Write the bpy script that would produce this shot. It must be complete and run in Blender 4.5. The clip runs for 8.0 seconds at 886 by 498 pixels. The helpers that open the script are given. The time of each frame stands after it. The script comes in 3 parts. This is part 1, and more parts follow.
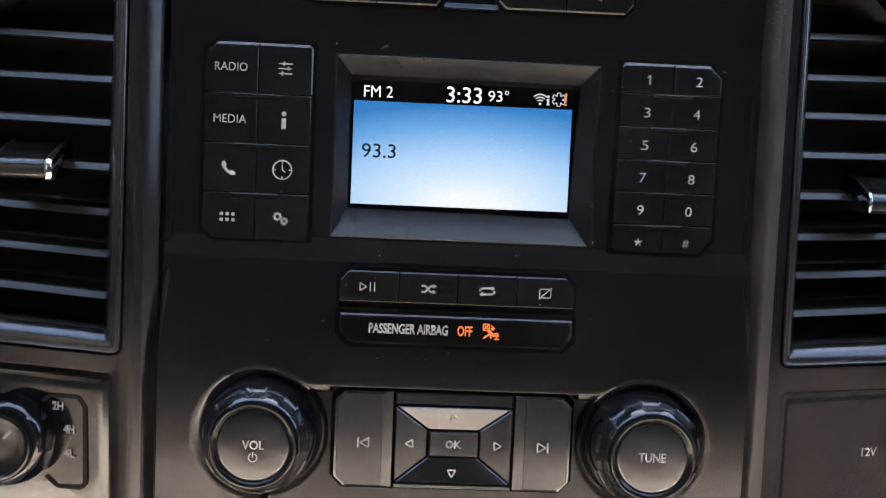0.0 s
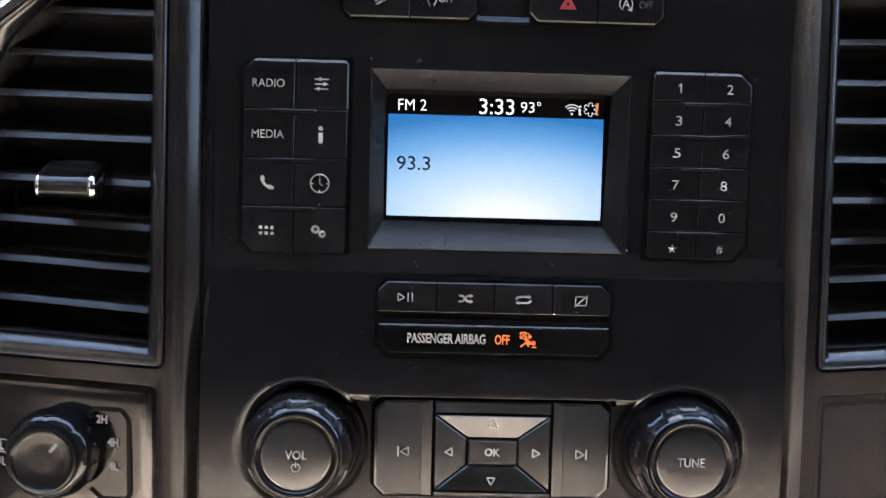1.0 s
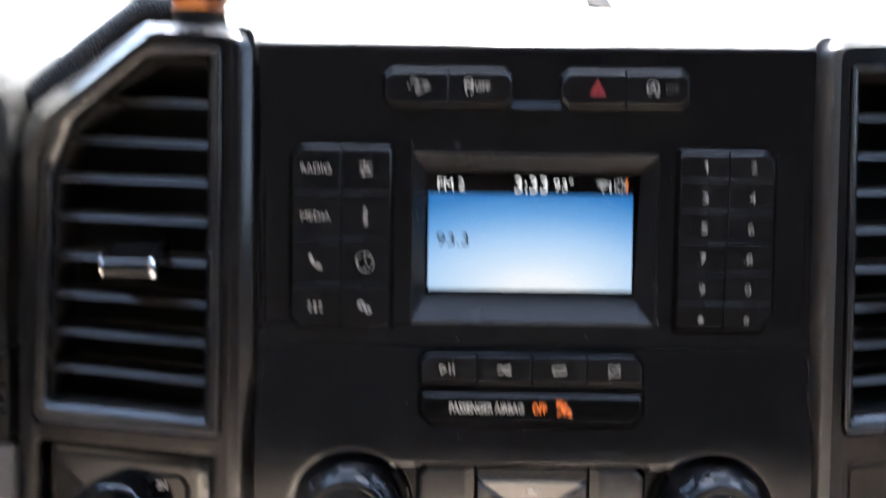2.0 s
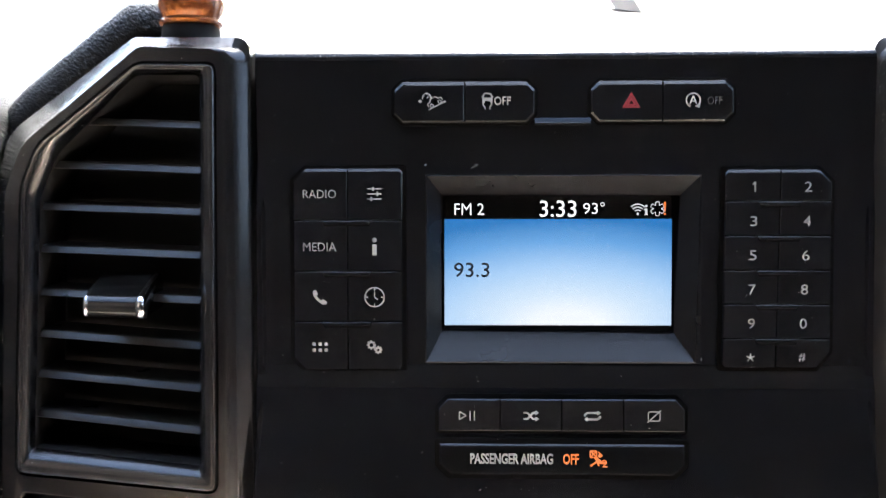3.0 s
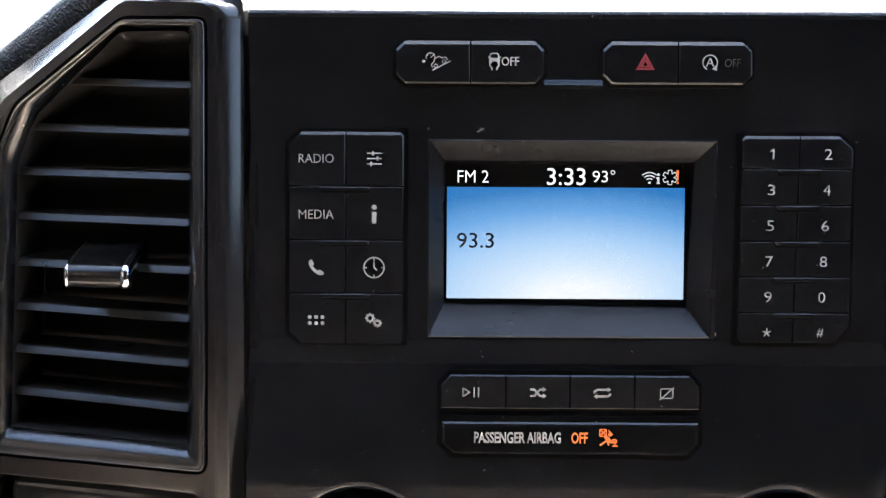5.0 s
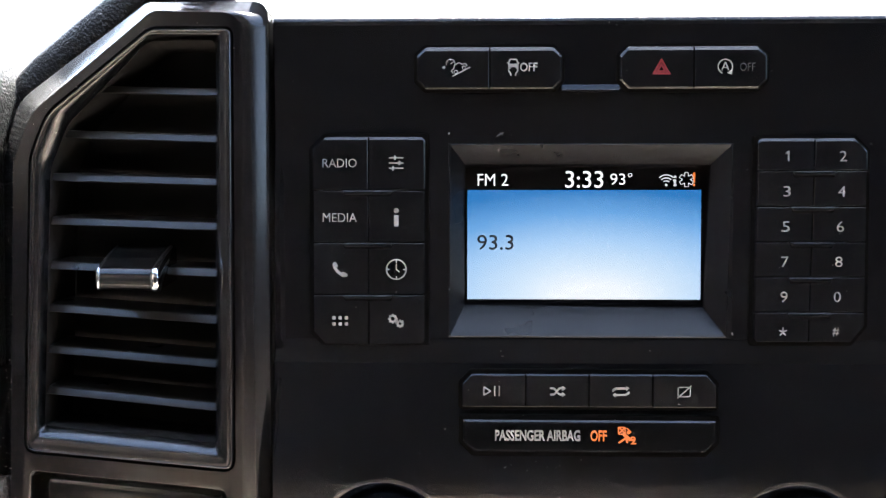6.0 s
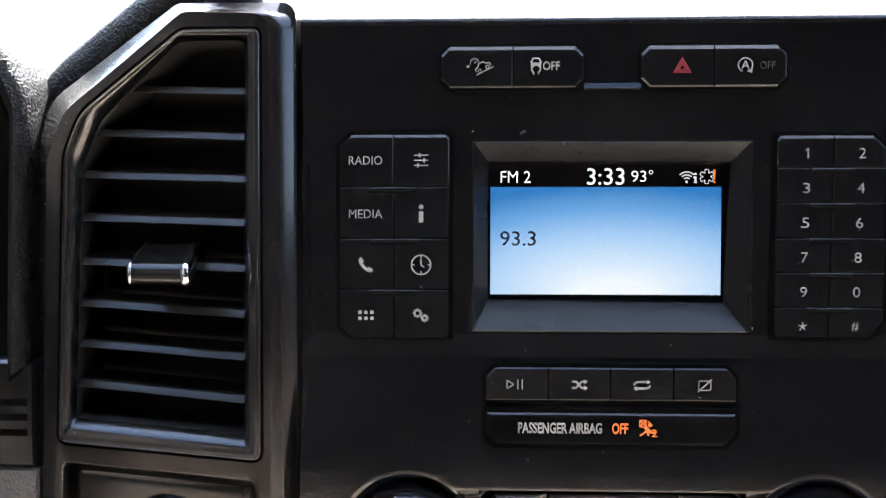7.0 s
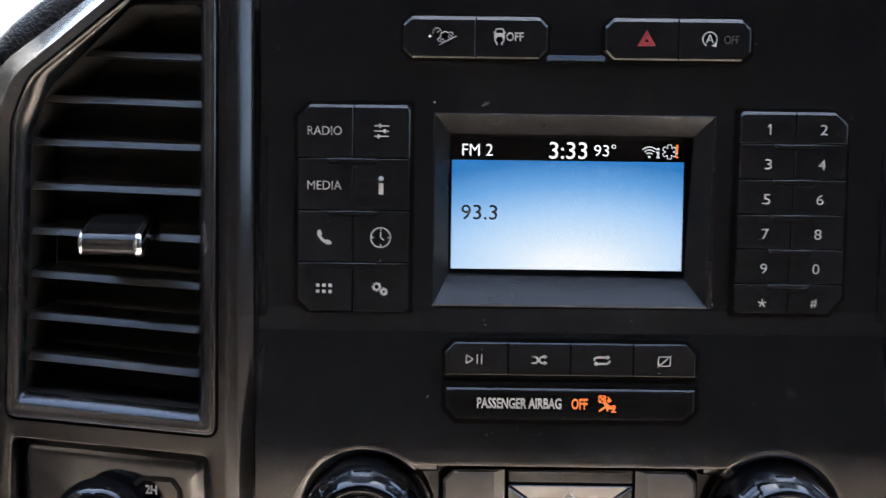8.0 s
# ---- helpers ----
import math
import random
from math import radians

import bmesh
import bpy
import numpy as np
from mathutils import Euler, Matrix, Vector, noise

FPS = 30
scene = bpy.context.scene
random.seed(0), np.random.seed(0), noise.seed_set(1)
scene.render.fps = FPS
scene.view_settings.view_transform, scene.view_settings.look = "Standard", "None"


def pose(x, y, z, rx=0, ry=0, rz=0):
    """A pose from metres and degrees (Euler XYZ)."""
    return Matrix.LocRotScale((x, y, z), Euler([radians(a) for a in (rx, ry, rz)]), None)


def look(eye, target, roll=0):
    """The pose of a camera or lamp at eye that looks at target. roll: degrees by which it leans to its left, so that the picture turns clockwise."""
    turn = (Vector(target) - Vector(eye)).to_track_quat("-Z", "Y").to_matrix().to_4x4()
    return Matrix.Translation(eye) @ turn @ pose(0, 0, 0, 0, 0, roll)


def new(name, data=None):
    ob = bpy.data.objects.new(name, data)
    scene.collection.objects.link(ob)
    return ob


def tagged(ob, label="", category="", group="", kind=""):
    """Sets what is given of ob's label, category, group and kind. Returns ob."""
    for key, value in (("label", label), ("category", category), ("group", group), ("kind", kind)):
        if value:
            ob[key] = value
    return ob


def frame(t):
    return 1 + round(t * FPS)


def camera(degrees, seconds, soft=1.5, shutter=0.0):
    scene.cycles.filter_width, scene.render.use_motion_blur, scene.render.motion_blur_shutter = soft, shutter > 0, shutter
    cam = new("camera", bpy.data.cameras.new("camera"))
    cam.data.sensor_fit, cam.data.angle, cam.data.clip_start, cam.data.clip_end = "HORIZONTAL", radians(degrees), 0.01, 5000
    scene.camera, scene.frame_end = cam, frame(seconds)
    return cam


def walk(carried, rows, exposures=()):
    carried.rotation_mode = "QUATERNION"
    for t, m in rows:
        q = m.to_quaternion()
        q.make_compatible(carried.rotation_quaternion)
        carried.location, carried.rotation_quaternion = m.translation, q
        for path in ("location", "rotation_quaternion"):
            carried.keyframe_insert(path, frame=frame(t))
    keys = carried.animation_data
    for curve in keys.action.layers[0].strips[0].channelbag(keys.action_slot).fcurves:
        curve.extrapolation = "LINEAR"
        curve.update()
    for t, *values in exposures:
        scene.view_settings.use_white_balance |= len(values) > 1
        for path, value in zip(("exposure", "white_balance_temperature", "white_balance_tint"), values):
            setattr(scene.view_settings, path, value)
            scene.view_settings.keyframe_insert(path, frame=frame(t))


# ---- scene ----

# The dashboard is modelled in its own frame, in centimetres: x to the right, y into the dash, z up along the
# centre panel. W lays that frame into the cab, where the panel leans back by LEAN degrees.
LEAN = 12.0
W = pose(0, 0, 0.75, -LEAN, 0, 0)
CM = W @ Matrix.Diagonal((0.01, 0.01, 0.01, 1))

# ---- camera ----
cam = camera(49.46, 8.0, soft=1.2, shutter=0.5)
ROWS = [
    (0, (-0.0231, -0.3962, -0.0162), (-0.0074, 0.0026, -0.0426), 2.45),
    (0.5, (-0.0308, -0.3938, -0.0163), (-0.0116, 0.0048, -0.0445), 2.65),
    (1, (-0.0323, -0.4010, -0.0174), (-0.0227, -0.0017, -0.0386), 1.48),
    (1.5, (-0.0372, -0.4133, -0.0183), (-0.0330, -0.0136, -0.0312), 1.65),
    (1.9, (-0.0409, -0.4110, -0.0124), (-0.0363, -0.0112, -0.0223), 1.16),
    (2, (-0.0386, -0.4221, 0.0101), (-0.0402, -0.0224, -0.0056), 0.70),
    (2.1, (-0.0402, -0.4279, 0.0218), (-0.0469, -0.0282, 0.0097), 0.50),
    (2.2, (-0.0398, -0.4289, 0.0305), (-0.0546, -0.0294, 0.0171), 0.30),
    (3.3, (-0.0352, -0.3634, 0.0129), (-0.0440, 0.0363, 0.0017), -0.57),
    (3.5, (-0.0369, -0.3585, 0.0110), (-0.0391, 0.0414, 0.0013), -0.35),
    (4, (-0.0423, -0.3526, 0.0081), (-0.0414, 0.0472, -0.0035), 0.02),
    (4.5, (-0.0450, -0.3554, 0.0082), (-0.0446, 0.0444, -0.0072), 0.33),
    (5.8, (-0.0471, -0.3690, 0.0092), (-0.0560, 0.0306, -0.0067), 0.00),
    (6, (-0.0468, -0.3697, 0.0085), (-0.0573, 0.0299, -0.0059), 0.01),
    (6.5, (-0.0474, -0.3771, 0.0090), (-0.0636, 0.0224, -0.0038), -0.12),
    (7, (-0.0506, -0.3767, 0.0066), (-0.0668, 0.0227, -0.0073), 0.02),
    (7.5, (-0.0510, -0.3755, 0.0039), (-0.0627, 0.0240, -0.0134), 0.52),
    (8, (-0.0494, -0.3714, 0.0034), (-0.0504, 0.0280, -0.0184), 0.70),
]
walk(cam, [(t, W @ look(eye, aim, roll)) for t, eye, aim, roll in ROWS], exposures=((0.0, 3.3, 6150, 10), (1.5, 3.40, 6150, 10), (2.1, 3.24, 6150, 10), (3.5, 3.30, 6150, 10), (8.0, 3.25, 6150, 10)))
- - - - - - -
Goal >> Quote in full the listing given above; the images are to be left out.

Written answer >>
Write the bpy script that would produce this shot. It must be complete and run in Blender 4.5. The clip runs for 8.0 seconds at 886 by 498 pixels. The helpers that open the script are given. The time of each frame stands after it. The script comes in 3 parts. This is part 1, and more parts follow.
0.0 s
1.0 s
2.0 s
3.0 s
5.0 s
6.0 s
7.0 s
8.0 s
# ---- helpers ----
import math
import random
from math import radians

import bmesh
import bpy
import numpy as np
from mathutils import Euler, Matrix, Vector, noise

FPS = 30
scene = bpy.context.scene
random.seed(0), np.random.seed(0), noise.seed_set(1)
scene.render.fps = FPS
scene.view_settings.view_transform, scene.view_settings.look = "Standard", "None"


def pose(x, y, z, rx=0, ry=0, rz=0):
    """A pose from metres and degrees (Euler XYZ)."""
    return Matrix.LocRotScale((x, y, z), Euler([radians(a) for a in (rx, ry, rz)]), None)


def look(eye, target, roll=0):
    """The pose of a camera or lamp at eye that looks at target. roll: degrees by which it leans to its left, so that the picture turns clockwise."""
    turn = (Vector(target) - Vector(eye)).to_track_quat("-Z", "Y").to_matrix().to_4x4()
    return Matrix.Translation(eye) @ turn @ pose(0, 0, 0, 0, 0, roll)


def new(name, data=None):
    ob = bpy.data.objects.new(name, data)
    scene.collection.objects.link(ob)
    return ob


def tagged(ob, label="", category="", group="", kind=""):
    """Sets what is given of ob's label, category, group and kind. Returns ob."""
    for key, value in (("label", label), ("category", category), ("group", group), ("kind", kind)):
        if value:
            ob[key] = value
    return ob


def frame(t):
    return 1 + round(t * FPS)


def camera(degrees, seconds, soft=1.5, shutter=0.0):
    scene.cycles.filter_width, scene.render.use_motion_blur, scene.render.motion_blur_shutter = soft, shutter > 0, shutter
    cam = new("camera", bpy.data.cameras.new("camera"))
    cam.data.sensor_fit, cam.data.angle, cam.data.clip_start, cam.data.clip_end = "HORIZONTAL", radians(degrees), 0.01, 5000
    scene.camera, scene.frame_end = cam, frame(seconds)
    return cam


def walk(carried, rows, exposures=()):
    carried.rotation_mode = "QUATERNION"
    for t, m in rows:
        q = m.to_quaternion()
        q.make_compatible(carried.rotation_quaternion)
        carried.location, carried.rotation_quaternion = m.translation, q
        for path in ("location", "rotation_quaternion"):
            carried.keyframe_insert(path, frame=frame(t))
    keys = carried.animation_data
    for curve in keys.action.layers[0].strips[0].channelbag(keys.action_slot).fcurves:
        curve.extrapolation = "LINEAR"
        curve.update()
    for t, *values in exposures:
        scene.view_settings.use_white_balance |= len(values) > 1
        for path, value in zip(("exposure", "white_balance_temperature", "white_balance_tint"), values):
            setattr(scene.view_settings, path, value)
            scene.view_settings.keyframe_insert(path, frame=frame(t))


# ---- scene ----

# The dashboard is modelled in its own frame, in centimetres: x to the right, y into the dash, z up along the
# centre panel. W lays that frame into the cab, where the panel leans back by LEAN degrees.
LEAN = 12.0
W = pose(0, 0, 0.75, -LEAN, 0, 0)
CM = W @ Matrix.Diagonal((0.01, 0.01, 0.01, 1))

# ---- camera ----
cam = camera(49.46, 8.0, soft=1.2, shutter=0.5)
ROWS = [
    (0, (-0.0231, -0.3962, -0.0162), (-0.0074, 0.0026, -0.0426), 2.45),
    (0.5, (-0.0308, -0.3938, -0.0163), (-0.0116, 0.0048, -0.0445), 2.65),
    (1, (-0.0323, -0.4010, -0.0174), (-0.0227, -0.0017, -0.0386), 1.48),
    (1.5, (-0.0372, -0.4133, -0.0183), (-0.0330, -0.0136, -0.0312), 1.65),
    (1.9, (-0.0409, -0.4110, -0.0124), (-0.0363, -0.0112, -0.0223), 1.16),
    (2, (-0.0386, -0.4221, 0.0101), (-0.0402, -0.0224, -0.0056), 0.70),
    (2.1, (-0.0402, -0.4279, 0.0218), (-0.0469, -0.0282, 0.0097), 0.50),
    (2.2, (-0.0398, -0.4289, 0.0305), (-0.0546, -0.0294, 0.0171), 0.30),
    (3.3, (-0.0352, -0.3634, 0.0129), (-0.0440, 0.0363, 0.0017), -0.57),
    (3.5, (-0.0369, -0.3585, 0.0110), (-0.0391, 0.0414, 0.0013), -0.35),
    (4, (-0.0423, -0.3526, 0.0081), (-0.0414, 0.0472, -0.0035), 0.02),
    (4.5, (-0.0450, -0.3554, 0.0082), (-0.0446, 0.0444, -0.0072), 0.33),
    (5.8, (-0.0471, -0.3690, 0.0092), (-0.0560, 0.0306, -0.0067), 0.00),
    (6, (-0.0468, -0.3697, 0.0085), (-0.0573, 0.0299, -0.0059), 0.01),
    (6.5, (-0.0474, -0.3771, 0.0090), (-0.0636, 0.0224, -0.0038), -0.12),
    (7, (-0.0506, -0.3767, 0.0066), (-0.0668, 0.0227, -0.0073), 0.02),
    (7.5, (-0.0510, -0.3755, 0.0039), (-0.0627, 0.0240, -0.0134), 0.52),
    (8, (-0.0494, -0.3714, 0.0034), (-0.0504, 0.0280, -0.0184), 0.70),
]
walk(cam, [(t, W @ look(eye, aim, roll)) for t, eye, aim, roll in ROWS], exposures=((0.0, 3.3, 6150, 10), (1.5, 3.40, 6150, 10), (2.1, 3.24, 6150, 10), (3.5, 3.30, 6150, 10), (8.0, 3.25, 6150, 10)))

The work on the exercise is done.